» Task description
Copy every line that contains the string "this" from the entries below.

Records with scene code
———
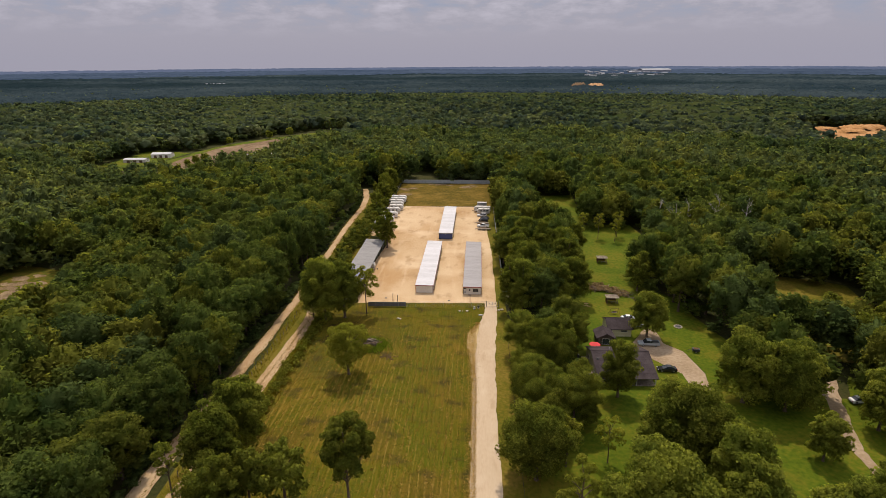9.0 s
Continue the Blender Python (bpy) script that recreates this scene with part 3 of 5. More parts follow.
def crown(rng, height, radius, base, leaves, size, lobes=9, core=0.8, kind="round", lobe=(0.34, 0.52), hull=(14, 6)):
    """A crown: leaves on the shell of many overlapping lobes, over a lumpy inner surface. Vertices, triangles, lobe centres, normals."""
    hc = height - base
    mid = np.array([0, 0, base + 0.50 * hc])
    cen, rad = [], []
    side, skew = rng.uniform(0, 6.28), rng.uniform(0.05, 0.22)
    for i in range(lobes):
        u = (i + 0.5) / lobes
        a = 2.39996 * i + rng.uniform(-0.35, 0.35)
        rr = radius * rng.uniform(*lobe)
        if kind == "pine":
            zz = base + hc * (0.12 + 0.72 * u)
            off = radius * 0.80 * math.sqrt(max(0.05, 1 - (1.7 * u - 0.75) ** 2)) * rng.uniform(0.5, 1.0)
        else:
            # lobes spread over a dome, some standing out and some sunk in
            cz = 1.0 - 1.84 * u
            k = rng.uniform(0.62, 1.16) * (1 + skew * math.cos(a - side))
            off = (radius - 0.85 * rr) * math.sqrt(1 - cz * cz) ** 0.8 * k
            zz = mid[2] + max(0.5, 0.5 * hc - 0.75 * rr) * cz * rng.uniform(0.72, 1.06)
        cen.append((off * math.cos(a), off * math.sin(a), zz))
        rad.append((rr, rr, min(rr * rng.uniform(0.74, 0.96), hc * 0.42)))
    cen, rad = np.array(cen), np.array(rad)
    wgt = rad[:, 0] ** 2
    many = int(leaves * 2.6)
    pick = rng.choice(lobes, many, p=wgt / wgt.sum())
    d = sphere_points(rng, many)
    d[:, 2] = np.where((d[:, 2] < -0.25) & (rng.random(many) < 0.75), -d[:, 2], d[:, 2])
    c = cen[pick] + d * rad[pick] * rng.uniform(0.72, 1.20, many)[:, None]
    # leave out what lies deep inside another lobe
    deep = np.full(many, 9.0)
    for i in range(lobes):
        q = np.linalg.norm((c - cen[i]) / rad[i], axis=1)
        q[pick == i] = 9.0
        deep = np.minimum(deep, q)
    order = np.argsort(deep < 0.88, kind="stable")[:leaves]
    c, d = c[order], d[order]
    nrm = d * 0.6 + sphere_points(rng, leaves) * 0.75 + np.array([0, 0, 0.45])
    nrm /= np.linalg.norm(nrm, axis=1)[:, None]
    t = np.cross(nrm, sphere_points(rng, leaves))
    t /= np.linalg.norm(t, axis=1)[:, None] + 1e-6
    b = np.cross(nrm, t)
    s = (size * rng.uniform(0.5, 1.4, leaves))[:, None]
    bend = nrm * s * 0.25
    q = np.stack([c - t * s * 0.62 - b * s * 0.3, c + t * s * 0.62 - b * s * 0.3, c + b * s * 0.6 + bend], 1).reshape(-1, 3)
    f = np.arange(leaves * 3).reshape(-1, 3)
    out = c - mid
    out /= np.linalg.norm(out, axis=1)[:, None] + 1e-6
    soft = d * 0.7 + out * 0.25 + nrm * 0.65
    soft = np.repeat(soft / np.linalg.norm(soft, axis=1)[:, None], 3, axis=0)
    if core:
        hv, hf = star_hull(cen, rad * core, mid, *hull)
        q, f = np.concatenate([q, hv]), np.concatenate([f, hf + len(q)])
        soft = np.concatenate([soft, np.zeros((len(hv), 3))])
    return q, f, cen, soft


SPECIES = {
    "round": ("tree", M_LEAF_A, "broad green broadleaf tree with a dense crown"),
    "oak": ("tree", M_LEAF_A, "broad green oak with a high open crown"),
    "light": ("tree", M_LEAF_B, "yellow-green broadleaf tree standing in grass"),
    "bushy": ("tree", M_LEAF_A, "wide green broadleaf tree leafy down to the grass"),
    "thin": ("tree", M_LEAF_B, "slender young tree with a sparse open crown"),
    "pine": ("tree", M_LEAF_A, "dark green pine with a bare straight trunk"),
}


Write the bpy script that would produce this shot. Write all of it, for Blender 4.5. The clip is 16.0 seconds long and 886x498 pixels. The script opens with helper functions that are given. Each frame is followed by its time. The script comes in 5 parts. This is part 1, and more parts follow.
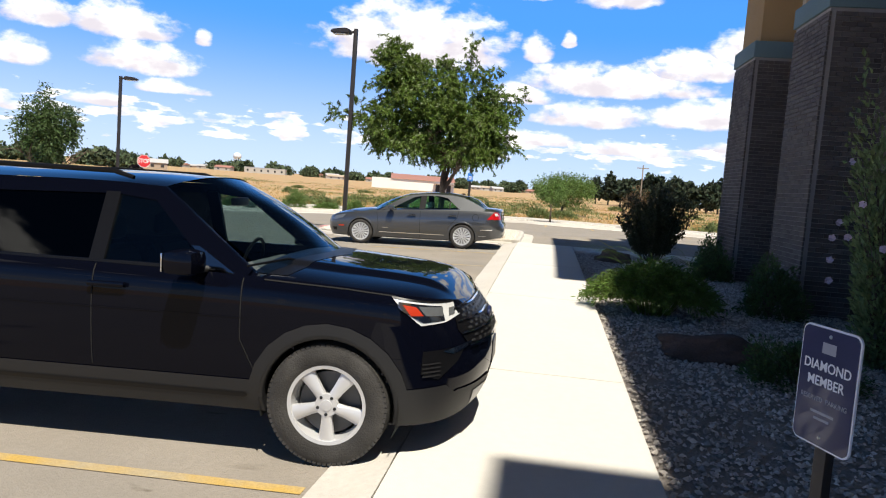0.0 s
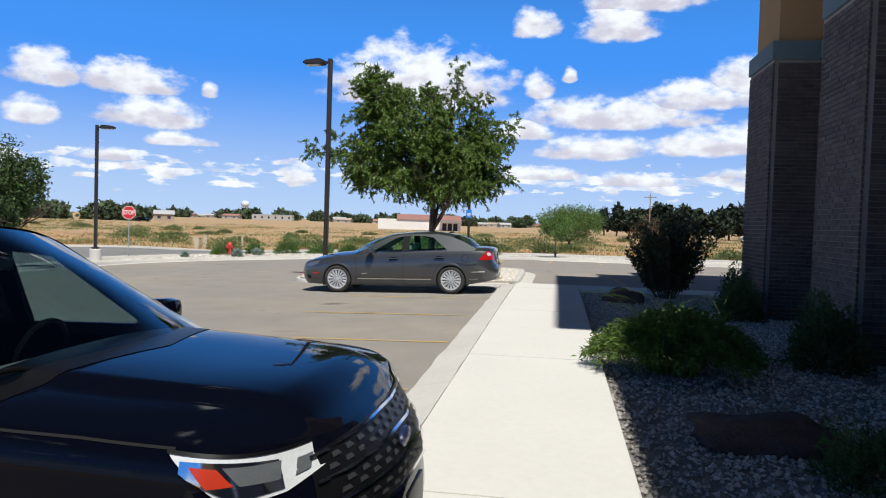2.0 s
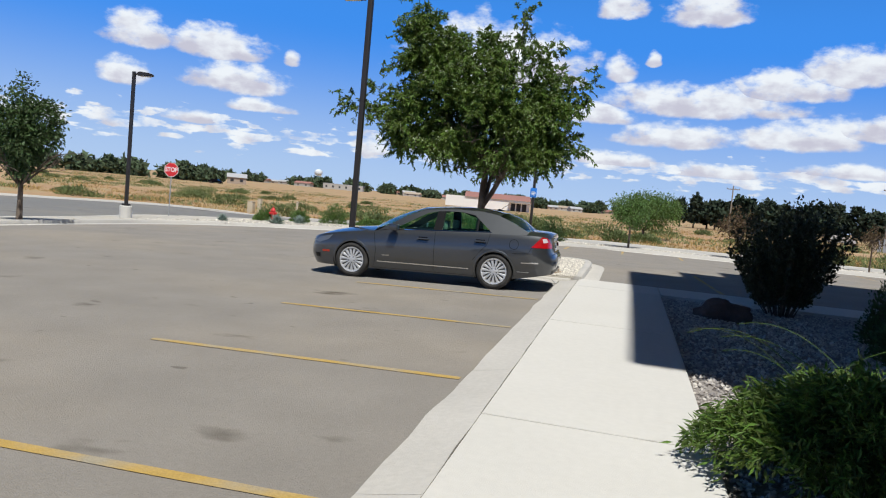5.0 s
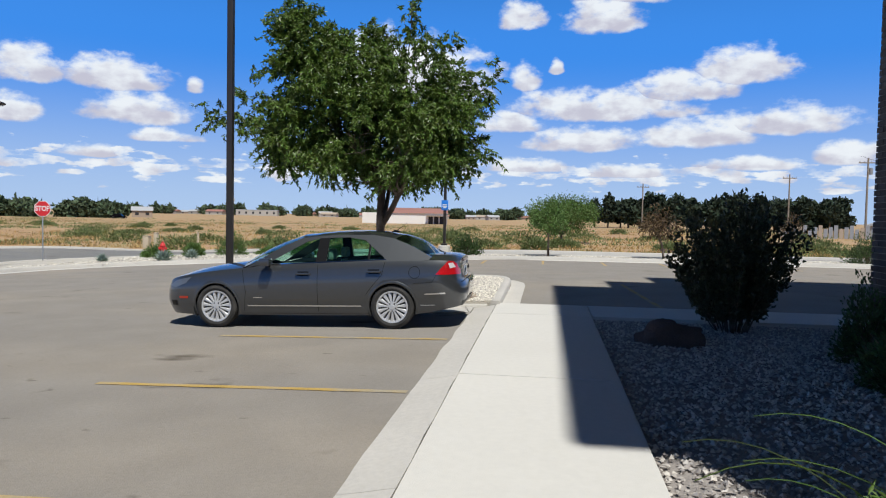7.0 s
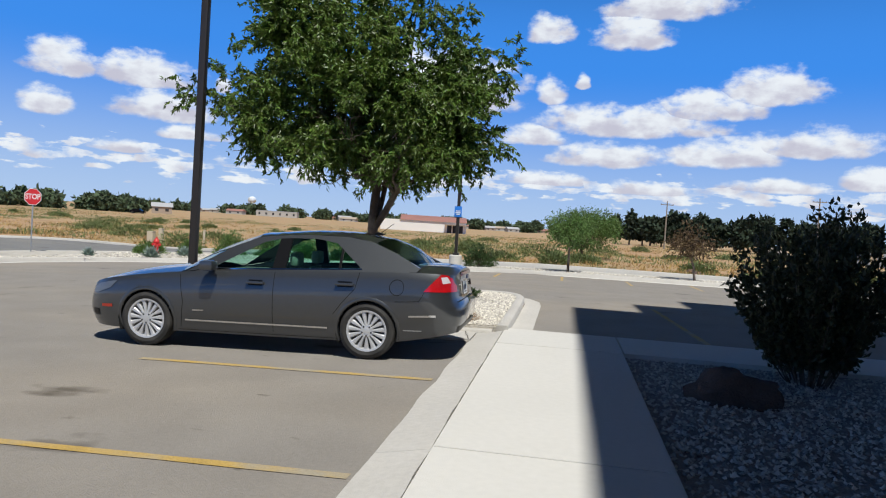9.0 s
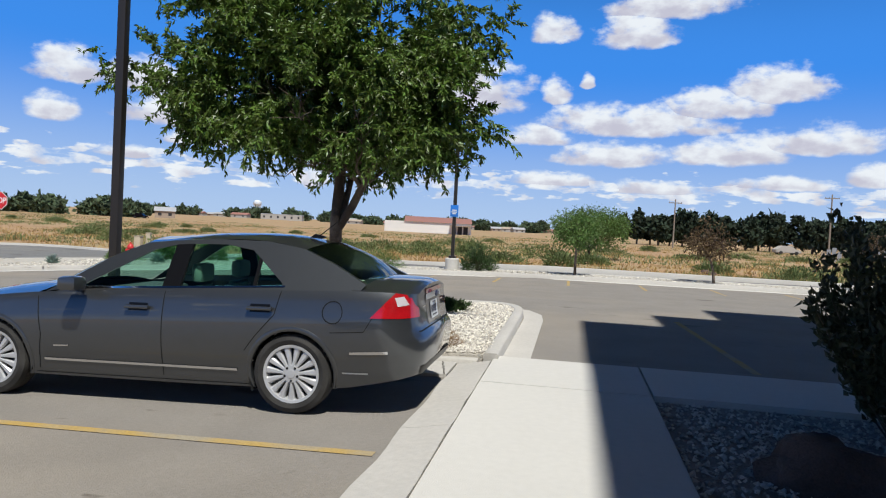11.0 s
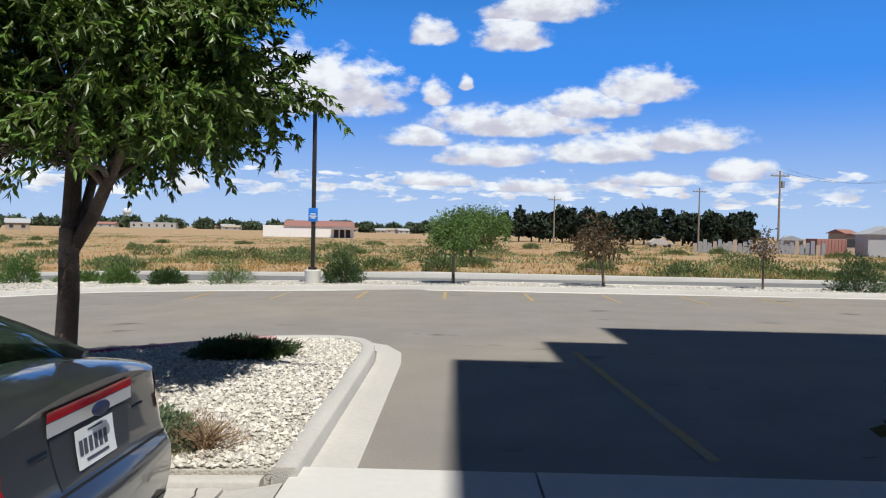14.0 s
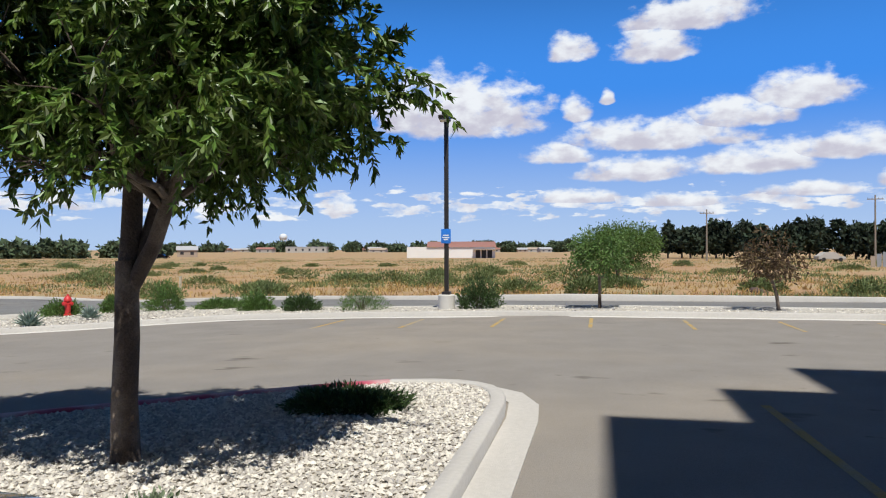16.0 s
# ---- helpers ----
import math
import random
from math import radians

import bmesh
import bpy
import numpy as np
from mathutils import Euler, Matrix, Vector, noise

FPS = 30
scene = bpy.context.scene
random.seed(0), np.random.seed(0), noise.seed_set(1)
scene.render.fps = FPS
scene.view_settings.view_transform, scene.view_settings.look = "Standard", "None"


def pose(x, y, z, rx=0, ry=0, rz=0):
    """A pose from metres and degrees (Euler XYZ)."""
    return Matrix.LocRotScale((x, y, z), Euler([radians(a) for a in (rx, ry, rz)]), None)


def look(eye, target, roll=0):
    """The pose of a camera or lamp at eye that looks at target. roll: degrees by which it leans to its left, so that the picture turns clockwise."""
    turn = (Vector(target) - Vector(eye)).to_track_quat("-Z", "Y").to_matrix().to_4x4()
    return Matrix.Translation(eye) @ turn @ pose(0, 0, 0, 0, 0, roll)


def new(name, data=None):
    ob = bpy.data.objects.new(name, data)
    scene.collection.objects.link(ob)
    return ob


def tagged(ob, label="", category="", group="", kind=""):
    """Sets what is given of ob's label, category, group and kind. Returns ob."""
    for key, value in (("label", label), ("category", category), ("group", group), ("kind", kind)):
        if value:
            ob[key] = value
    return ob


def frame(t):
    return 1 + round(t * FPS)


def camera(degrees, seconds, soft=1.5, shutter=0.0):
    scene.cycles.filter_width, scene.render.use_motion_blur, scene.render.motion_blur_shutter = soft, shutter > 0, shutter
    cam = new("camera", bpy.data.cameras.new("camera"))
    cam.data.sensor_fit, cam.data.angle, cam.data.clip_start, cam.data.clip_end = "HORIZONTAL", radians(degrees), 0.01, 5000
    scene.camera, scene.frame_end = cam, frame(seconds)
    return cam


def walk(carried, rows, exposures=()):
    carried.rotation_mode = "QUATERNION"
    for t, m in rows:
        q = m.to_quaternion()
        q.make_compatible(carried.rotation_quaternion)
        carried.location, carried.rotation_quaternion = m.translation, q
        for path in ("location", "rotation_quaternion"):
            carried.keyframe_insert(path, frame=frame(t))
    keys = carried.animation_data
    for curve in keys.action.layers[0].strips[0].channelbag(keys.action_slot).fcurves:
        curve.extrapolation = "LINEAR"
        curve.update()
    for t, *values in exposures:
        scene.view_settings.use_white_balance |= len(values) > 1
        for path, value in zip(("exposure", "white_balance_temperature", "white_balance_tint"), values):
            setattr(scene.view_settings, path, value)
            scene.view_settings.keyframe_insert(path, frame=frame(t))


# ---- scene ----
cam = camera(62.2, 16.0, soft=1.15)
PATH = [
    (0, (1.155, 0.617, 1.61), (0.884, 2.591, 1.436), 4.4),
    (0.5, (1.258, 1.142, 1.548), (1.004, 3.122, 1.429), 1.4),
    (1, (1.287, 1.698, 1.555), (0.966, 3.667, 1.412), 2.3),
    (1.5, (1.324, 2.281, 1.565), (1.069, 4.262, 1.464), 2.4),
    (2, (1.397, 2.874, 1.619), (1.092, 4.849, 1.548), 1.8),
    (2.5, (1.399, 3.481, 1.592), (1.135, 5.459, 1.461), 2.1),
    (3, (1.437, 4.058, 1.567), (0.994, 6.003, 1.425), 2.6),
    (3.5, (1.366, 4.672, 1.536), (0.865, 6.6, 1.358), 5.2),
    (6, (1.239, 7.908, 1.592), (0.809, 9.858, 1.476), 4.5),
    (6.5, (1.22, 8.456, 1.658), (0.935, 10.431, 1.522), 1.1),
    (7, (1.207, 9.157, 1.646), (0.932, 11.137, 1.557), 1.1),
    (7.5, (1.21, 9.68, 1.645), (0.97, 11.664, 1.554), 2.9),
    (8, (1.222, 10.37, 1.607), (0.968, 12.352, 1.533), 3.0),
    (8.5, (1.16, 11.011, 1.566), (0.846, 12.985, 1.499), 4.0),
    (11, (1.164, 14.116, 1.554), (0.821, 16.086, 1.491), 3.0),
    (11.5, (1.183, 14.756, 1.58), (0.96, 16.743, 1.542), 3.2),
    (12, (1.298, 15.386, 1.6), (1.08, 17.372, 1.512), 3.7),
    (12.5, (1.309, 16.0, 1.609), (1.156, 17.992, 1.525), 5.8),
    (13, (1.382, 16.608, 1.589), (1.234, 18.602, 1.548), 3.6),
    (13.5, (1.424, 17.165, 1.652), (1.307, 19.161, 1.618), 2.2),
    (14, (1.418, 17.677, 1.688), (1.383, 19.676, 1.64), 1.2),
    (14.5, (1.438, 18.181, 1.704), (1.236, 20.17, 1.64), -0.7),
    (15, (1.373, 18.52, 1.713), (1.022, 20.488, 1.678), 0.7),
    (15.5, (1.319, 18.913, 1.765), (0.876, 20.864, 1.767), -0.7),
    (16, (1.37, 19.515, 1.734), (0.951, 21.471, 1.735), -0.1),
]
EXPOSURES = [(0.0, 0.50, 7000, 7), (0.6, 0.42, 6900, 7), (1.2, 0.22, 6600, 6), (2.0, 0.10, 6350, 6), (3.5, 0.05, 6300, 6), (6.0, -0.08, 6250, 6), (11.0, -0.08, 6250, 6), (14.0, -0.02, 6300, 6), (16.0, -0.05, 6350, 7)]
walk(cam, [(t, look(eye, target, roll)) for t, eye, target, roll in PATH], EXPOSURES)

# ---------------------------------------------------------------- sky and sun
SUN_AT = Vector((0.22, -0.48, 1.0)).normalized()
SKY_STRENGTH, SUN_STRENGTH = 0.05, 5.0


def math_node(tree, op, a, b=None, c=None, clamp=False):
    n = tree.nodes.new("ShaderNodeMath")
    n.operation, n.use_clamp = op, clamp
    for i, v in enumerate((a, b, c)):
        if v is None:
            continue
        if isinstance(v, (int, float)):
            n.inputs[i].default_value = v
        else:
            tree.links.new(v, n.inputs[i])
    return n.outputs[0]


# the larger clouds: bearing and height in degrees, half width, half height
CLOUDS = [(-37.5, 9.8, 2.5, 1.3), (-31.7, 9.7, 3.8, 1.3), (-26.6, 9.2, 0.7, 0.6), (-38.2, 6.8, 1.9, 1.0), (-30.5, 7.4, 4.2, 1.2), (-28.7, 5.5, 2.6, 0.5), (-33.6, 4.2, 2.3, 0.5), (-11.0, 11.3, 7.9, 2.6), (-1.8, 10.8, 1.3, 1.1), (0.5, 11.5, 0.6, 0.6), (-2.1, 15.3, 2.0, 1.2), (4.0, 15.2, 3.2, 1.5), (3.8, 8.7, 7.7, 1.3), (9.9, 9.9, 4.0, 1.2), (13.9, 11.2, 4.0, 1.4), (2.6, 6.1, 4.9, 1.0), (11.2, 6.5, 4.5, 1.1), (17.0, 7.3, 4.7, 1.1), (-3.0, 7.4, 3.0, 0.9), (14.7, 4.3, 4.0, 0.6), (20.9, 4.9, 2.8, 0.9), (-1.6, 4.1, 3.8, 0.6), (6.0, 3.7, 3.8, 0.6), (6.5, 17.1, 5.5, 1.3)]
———
» Result of the task
Continue the Blender Python (bpy) script that recreates this scene with part 3 of 5. More parts follow.
Write the bpy script that would produce this shot. Write all of it, for Blender 4.5. The clip is 16.0 seconds long and 886x498 pixels. The script opens with helper functions that are given. Each frame is followed by its time. The script comes in 5 parts. This is part 1, and more parts follow.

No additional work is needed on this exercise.